:: Given data ::
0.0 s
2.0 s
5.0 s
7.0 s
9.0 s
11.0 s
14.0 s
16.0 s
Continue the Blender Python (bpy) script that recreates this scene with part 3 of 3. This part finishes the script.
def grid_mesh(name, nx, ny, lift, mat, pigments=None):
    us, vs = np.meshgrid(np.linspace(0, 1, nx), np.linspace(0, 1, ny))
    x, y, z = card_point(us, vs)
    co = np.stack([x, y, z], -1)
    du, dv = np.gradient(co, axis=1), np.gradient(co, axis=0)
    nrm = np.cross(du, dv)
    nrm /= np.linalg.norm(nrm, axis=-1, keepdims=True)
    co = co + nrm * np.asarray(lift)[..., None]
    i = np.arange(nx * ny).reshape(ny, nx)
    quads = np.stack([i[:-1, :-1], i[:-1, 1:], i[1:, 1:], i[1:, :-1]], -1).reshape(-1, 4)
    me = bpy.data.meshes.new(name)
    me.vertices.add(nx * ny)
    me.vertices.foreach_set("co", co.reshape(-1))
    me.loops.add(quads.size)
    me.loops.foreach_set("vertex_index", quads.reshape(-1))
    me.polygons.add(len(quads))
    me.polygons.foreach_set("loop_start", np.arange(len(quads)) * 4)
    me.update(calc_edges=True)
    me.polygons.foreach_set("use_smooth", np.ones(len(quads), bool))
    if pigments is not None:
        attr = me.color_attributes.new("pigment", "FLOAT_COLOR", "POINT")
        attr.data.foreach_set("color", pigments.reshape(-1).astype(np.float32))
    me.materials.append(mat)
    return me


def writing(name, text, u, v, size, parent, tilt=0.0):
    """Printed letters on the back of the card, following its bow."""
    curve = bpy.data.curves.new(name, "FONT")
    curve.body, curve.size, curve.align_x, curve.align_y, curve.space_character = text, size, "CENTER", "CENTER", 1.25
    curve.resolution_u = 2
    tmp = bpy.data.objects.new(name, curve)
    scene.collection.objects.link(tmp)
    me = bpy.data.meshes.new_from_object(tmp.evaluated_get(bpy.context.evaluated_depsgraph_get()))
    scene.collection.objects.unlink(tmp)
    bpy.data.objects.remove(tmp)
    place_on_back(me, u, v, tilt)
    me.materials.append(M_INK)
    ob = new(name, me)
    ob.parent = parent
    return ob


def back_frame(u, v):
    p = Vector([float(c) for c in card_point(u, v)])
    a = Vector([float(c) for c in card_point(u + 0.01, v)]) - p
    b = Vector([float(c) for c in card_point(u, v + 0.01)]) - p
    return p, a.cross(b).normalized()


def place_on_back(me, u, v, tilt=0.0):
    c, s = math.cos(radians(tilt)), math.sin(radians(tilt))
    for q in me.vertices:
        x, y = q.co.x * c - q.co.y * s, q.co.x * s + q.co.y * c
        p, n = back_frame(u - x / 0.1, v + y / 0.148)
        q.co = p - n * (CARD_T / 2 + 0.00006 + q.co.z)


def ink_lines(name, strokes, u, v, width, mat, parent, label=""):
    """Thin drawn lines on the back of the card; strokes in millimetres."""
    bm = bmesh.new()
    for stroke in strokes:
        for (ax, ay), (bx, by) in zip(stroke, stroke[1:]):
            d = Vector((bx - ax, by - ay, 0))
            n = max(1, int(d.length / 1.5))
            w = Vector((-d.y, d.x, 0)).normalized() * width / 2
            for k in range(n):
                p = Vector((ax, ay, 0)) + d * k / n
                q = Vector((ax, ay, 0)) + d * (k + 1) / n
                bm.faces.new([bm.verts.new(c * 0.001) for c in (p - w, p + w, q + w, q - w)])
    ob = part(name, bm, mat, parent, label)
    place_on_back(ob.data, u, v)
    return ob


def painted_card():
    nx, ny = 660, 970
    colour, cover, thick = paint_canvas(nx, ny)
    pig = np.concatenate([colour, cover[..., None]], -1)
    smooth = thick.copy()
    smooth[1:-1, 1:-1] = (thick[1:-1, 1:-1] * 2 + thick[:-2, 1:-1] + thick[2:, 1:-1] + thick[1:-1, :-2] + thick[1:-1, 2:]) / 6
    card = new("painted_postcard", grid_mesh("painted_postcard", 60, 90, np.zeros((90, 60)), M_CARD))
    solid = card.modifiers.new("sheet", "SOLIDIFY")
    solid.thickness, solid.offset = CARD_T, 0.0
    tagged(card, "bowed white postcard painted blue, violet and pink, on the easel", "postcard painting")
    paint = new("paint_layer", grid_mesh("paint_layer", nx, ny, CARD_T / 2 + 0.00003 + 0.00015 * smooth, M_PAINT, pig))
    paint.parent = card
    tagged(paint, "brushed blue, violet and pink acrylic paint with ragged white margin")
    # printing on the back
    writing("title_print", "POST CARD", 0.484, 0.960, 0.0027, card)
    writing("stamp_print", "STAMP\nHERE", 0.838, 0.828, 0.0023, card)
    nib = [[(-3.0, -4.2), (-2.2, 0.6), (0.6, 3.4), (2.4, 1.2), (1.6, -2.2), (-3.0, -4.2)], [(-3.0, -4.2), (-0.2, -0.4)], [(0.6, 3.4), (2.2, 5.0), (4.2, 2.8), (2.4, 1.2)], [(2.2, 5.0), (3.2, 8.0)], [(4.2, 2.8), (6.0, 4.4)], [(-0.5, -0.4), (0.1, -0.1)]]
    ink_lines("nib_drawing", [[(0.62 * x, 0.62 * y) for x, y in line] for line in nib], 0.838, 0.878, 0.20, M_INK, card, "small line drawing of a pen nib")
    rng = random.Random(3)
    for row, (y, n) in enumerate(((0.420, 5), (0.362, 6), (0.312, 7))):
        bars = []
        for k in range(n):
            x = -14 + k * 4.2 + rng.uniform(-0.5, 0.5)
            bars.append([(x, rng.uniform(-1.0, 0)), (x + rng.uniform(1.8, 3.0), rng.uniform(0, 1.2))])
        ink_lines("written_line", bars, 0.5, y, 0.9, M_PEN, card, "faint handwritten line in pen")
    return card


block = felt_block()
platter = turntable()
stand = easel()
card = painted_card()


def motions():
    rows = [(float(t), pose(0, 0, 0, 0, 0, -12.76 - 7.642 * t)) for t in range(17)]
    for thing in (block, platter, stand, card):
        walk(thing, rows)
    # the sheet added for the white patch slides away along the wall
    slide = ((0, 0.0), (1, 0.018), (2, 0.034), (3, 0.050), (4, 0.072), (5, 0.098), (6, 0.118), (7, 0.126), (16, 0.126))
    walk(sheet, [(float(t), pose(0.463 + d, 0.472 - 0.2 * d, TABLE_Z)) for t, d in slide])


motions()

* * *

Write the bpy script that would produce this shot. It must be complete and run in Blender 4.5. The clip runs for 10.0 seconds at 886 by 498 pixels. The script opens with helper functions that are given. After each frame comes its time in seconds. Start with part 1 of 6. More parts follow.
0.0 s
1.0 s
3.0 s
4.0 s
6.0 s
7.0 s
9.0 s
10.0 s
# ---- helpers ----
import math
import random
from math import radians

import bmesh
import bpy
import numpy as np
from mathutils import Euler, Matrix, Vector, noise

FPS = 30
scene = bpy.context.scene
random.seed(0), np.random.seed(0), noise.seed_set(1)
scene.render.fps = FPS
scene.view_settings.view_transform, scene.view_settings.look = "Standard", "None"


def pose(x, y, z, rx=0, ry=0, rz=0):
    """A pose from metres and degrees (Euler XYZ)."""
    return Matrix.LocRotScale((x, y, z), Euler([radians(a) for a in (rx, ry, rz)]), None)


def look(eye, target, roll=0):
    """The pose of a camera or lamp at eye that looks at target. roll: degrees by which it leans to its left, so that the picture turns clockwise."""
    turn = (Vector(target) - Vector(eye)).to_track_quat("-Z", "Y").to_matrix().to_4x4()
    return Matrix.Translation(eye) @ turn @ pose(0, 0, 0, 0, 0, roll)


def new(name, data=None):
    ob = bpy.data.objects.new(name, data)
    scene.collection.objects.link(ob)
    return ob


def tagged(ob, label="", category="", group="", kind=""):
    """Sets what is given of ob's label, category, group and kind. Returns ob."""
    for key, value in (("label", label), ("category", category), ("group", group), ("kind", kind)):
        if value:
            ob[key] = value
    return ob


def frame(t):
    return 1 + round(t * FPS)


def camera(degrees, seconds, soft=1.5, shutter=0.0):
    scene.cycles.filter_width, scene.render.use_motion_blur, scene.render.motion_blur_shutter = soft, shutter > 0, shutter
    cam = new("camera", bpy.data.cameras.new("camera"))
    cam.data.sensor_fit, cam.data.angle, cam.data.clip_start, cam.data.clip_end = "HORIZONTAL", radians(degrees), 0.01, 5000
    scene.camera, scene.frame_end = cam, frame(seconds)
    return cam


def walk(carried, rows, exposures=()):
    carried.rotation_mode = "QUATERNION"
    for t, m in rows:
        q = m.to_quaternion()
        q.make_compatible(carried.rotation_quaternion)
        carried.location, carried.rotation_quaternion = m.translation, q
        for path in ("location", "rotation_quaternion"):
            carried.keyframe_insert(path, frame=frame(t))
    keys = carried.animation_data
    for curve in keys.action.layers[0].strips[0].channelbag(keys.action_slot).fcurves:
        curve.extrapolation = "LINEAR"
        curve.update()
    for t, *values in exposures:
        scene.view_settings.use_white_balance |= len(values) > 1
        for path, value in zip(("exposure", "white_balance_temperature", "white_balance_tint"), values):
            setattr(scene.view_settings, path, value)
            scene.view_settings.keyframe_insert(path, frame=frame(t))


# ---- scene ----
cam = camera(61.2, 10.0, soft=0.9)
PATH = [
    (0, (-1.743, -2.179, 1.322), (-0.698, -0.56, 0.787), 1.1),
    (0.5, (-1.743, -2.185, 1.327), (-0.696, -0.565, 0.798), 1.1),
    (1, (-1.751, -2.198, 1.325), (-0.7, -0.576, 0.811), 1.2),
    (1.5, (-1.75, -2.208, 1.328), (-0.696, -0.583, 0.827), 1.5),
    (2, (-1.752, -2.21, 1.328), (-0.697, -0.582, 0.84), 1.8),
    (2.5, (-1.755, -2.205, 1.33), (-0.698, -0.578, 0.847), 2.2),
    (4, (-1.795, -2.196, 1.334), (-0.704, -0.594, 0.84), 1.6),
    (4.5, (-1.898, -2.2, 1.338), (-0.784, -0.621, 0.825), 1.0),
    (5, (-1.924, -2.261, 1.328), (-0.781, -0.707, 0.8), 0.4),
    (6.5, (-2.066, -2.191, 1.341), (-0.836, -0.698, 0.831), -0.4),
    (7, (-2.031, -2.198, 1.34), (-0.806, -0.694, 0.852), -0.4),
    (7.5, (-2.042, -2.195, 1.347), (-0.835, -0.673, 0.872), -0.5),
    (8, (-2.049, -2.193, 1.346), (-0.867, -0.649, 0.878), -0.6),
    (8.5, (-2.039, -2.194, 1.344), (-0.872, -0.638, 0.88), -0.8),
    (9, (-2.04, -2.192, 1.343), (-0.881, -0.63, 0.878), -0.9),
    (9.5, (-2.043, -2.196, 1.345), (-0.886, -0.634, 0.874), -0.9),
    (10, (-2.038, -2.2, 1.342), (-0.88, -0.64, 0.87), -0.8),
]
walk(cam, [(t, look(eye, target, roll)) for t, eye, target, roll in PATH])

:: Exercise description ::
Look through the entries above; copy each line where the string "carried" appears.

:: Output of the exercise ::
def walk(carried, rows, exposures=()):
    carried.rotation_mode = "QUATERNION"
        q.make_compatible(carried.rotation_quaternion)
        carried.location, carried.rotation_quaternion = m.translation, q
            carried.keyframe_insert(path, frame=frame(t))
    keys = carried.animation_data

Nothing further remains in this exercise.